Storm Surge/SLOSH Interfaces
The National Weather Service, Lower Mississippi River Forecast Center (LMRFC) is responsible for forecasting river storm surges within the Mississippi/Louisiana Gulf Coast Region. In a joint effort with the Tropical Prediction Center (TPC), realtime automated procedures have been developed to download and process storm surge hydrographs generated by the Sea, Lake and Overland Surges from Hurricanes (SLOSH) Model. The SLOSH surge hydrographs are processed through a series of local programs and scripts on the AWIPS platform with selectable output in text format for forecaster analysis and review. These hydrographs show predicted water levels at the mouth of several rivers draining into the Gulf of Mexico.

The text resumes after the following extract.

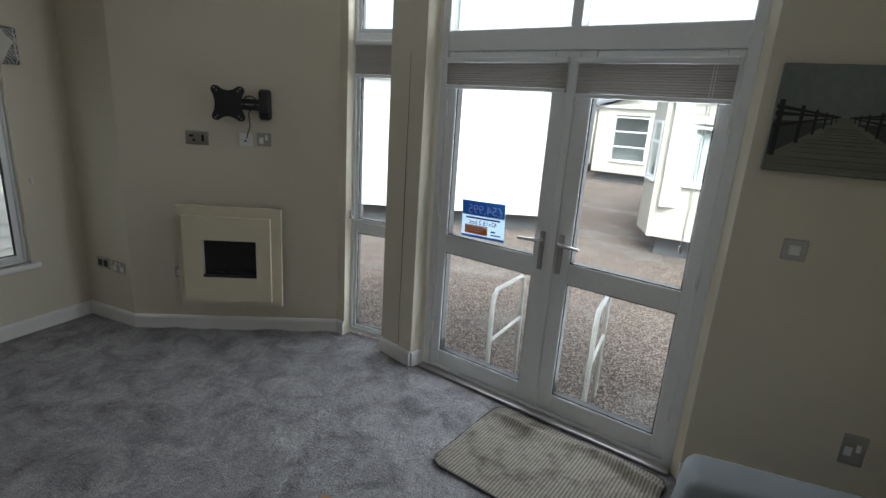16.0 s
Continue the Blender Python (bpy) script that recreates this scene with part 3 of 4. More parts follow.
def blind(name, w, h, m, label, cord_u=None):
    """A folded pleated blind: head rail, pleats, bottom rail, cord."""
    t = thing(name, m, label, "blind")
    boxpart("head_rail", (0, w, -0.035, 0, h - 0.025, h), UPVC, t, 0.005)
    n = max(6, int((h - 0.05) / 0.011))
    bm = bmesh.new()
    rows = []
    for i in range(n * 2 + 1):
        z = 0.022 + (h - 0.05) * i / (n * 2)
        y = -0.0205 if i % 2 else -0.0180
        rows.append([bm.verts.new((x, y, z + 0.0015 * math.sin(9 * x + i))) for x in (0.004, w / 3, 2 * w / 3, w - 0.004)])
    for a, b in zip(rows, rows[1:]):
        for k in range(3):
            bm.faces.new((a[k], a[k + 1], b[k + 1], b[k]))
    ob = part("pleats", bm, PLEAT, t)
    sol = ob.modifiers.new("cloth", "SOLIDIFY")
    sol.thickness = 0.002
    boxpart("bottom_rail", (0.002, w - 0.002, -0.032, -0.004, 0.0, 0.02), UPVC, t, 0.005)
    if cord_u is not None:
        bm = bmesh.new()
        for k in (0, 0.012):
            tube(bm, [(cord_u + k, -0.04, h - 0.02), (cord_u + k + 0.004, -0.042, -0.35), (cord_u + 0.006, -0.04, -0.62)], 0.0016, 6)
        disc(bm, (cord_u + 0.006, -0.04, -0.655), 0.007, 0.035, 10, "z", 0.003)
        part("cord", bm, WHITEP, t)
    return t


blind("pleated_blind", MEET - F - 0.03, 0.165, MD @ pose(F + 0.012, -0.004, 1.79), "taupe pleated blind folded up on a door leaf")
blind("pleated_blind", LD - F - MEET - 0.04, 0.185, MD @ pose(MEET + 0.03, -0.004, 1.77), "taupe pleated blind folded up, cords hanging beside", 0.60)
blind("pleated_blind", 0.30, 0.225, seg((0.985, 2.395), (0.985, 2.03)) @ pose(0.03, -0.004, 1.835), "taupe pleated blind folded up in the side window")

# ---- entrance door with obscured glass ----
ent = thing("door_2", pose(XD[0], YB + 0.02, 0), "closed white plastic entrance door with frosted panes", "door", kind="structure")
bm = bmesh.new()
w = XD[1] - XD[0]
for d in ((0, 0.055, 0, 2.0), (w - 0.055, w, 0, 2.0), (0.055, w - 0.055, 1.945, 2.0), (0.055, w - 0.055, 0, 0.03)):
    bx(bm, d[0], d[1], 0, 0.075, d[2], d[3], 0.004, 1)
part("door_frame", bm, UPVC, ent)
bm = bmesh.new()
for d in ((0.06, 0.18, 0.035, 1.94), (w - 0.18, w - 0.06, 0.035, 1.94), (0.18, w - 0.18, 0.035, 0.15), (0.18, w - 0.18, 0.715, 0.83), (0.18, w - 0.18, 1.83, 1.94)):
    bx(bm, d[0], d[1], 0.006, 0.066, d[2], d[3], 0.005, 1)
lf = part("door_leaf", bm, UPVC, ent)
for a, b in ((0.15, 0.715), (0.83, 1.83)):
    pane = boxpart("pane", (0.18, w - 0.18, 0.03, 0.037, a, b), FROST, lf, label="frosted glass pane")
    pane.visible_shadow = False
    bm = bmesh.new()
    for d in ((0.18, 0.186, a, b), (w - 0.186, w - 0.18, a, b), (0.18, w - 0.18, a, a + 0.006), (0.18, w - 0.18, b - 0.006, b)):
        bx(bm, d[0], d[1], 0.02, 0.05, d[2], d[3])
    part("gasket", bm, GASKET, lf)
bm = bmesh.new()
bx(bm, 0.10, 0.13, -0.008, 0.008, 0.85, 1.05, 0.005, 2)
tube(bm, [(0.115, 0, 0.98), (0.115, -0.045, 0.98), (0.14, -0.052, 0.98), (0.24, -0.052, 0.975)], [0.01, 0.01, 0.01, 0.008], 10)
part("door_handle", bm, STEEL, lf, "grey metal lever handle", smooth=True)
boxpart("letter_rail", (0.20, w - 0.20, -0.012, 0.004, 0.93, 0.95), CHROME, lf, 0.004)
# ---- living room ----
def sofa(name, m, length, depth, arm0, arm1, spans, label):
    """A boxy sofa: base, back, arms, seat and back cushions. Local x along the front, y to the back."""
    t = thing(name, m, label, "sofa")
    x0 = 0.21 if arm0 else 0.0
    x1 = length - (0.21 if arm1 else 0.0)
    bm = bmesh.new()
    bx(bm, x0, x1, 0.03, depth - 0.02, 0.035, 0.29, 0.025, 3)
    part("base", bm, GREYCLOTH, t, "blue-grey upholstered base", smooth=True)
    bm = bmesh.new()
    bx(bm, x0, x1, depth - 0.2, depth, 0.29, 0.80, 0.05, 4)
    part("back_frame", bm, GREYCLOTH, t, "blue-grey upholstered back", smooth=True)
    for on, a, b in ((arm0, 0.0, 0.21), (arm1, length - 0.21, length)):
        if on:
            bm = bmesh.new()
            vs = bx(bm, a, b, -0.01, depth, 0.035, 0.63, 0.045, 4)
            for v in bm.verts:
                f = v.co.y / depth
                if v.co.z > 0.4:
                    v.co.z += 0.03 * max(0.0, f)
                v.co.y += (0.63 - v.co.z) * -0.09 * (1 - max(0.0, min(1.0, f)))
                out = 1 if a > 0.1 else -1
                v.co.x += out * 0.02 * (0.63 - v.co.z)
            part("arm", bm, GREYCLOTH, t, "blue-grey padded arm", smooth=True)
    for a, b in spans:
        bm = bmesh.new()
        pillow(bm, a + 0.006, b - 0.006, -0.055, depth - 0.24, 0.285, 0.475, 5.0, 0.16, 2, 11)
        seat = part("seat_cushion", bm, HEX, t, "patterned seat cushion", smooth=True, uv=True)
        bm = bmesh.new()
        pts = [(a + 0.03, -0.05, 0.38), (b - 0.03, -0.05, 0.38)]
        tube(bm, pts, 0.004, 6)
        part("piping", bm, HEX, seat, uv=True)
        bm = bmesh.new()
        pillow(bm, a + 0.004, b - 0.004, -0.12, 0.12, -0.24, 0.27, 4.0, 0.35, 1, 11)
        bmesh.ops.transform(bm, matrix=pose(0, depth - 0.33, 0.70, -13, 0, 0), verts=bm.verts)
        part("back_cushion", bm, HEX, t, "patterned back cushion", smooth=True, uv=True)
    for x in (x0 + 0.06, x1 - 0.06):
        for y in (0.1, depth - 0.1):
            bm = bmesh.new()
            disc(bm, (x, y, 0.0), 0.025, 0.037, 12)
            part("foot", bm, BLACKP, t)
    return t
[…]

These surge hydrographs are input directly as downstream boundary conditions to the NWS River Forecast System (NWSRFS), Dynamic Wave Operational (DWOPER) Model for forecasting river crests as the surge wave progresses upstream. The forecast output from the DWOPER model is used as important hydrologic guidance for several points along the lower Mississippi River beginning at West Pointe ala Hache, Louisiana, and upstream 254 river miles to Red River Landing, Louisiana; which includes the New Orleans metropolitan area.

- Eric Jones

PHP & MySQL
The LMRFC has begun to utilize PHP and MySQL in order to create a more dynamic web environment. PHP is a server side programming language that is easily embedded into standard HTML code which makes it quite easy to create web sites using PHP. Also, all of the calculations are done on the server before sending the page to the users, thus eliminating slow downloads and browser compatibility issues. MySQL is a database that works seamlessly with PHP for data extraction and manipulation. Both of these technologies are open source which makes them highly refined by many the users that have developed them and, best of all, it’s free.

The LMRFC is currently working with PHP and MySQL on several interactive Intranet projects and plans to implement this technology onto the LMRFC web site in the near future. Some uses of this technology for the LMRFC include forecast standardization, custom searches, and inclusion of latest river stages.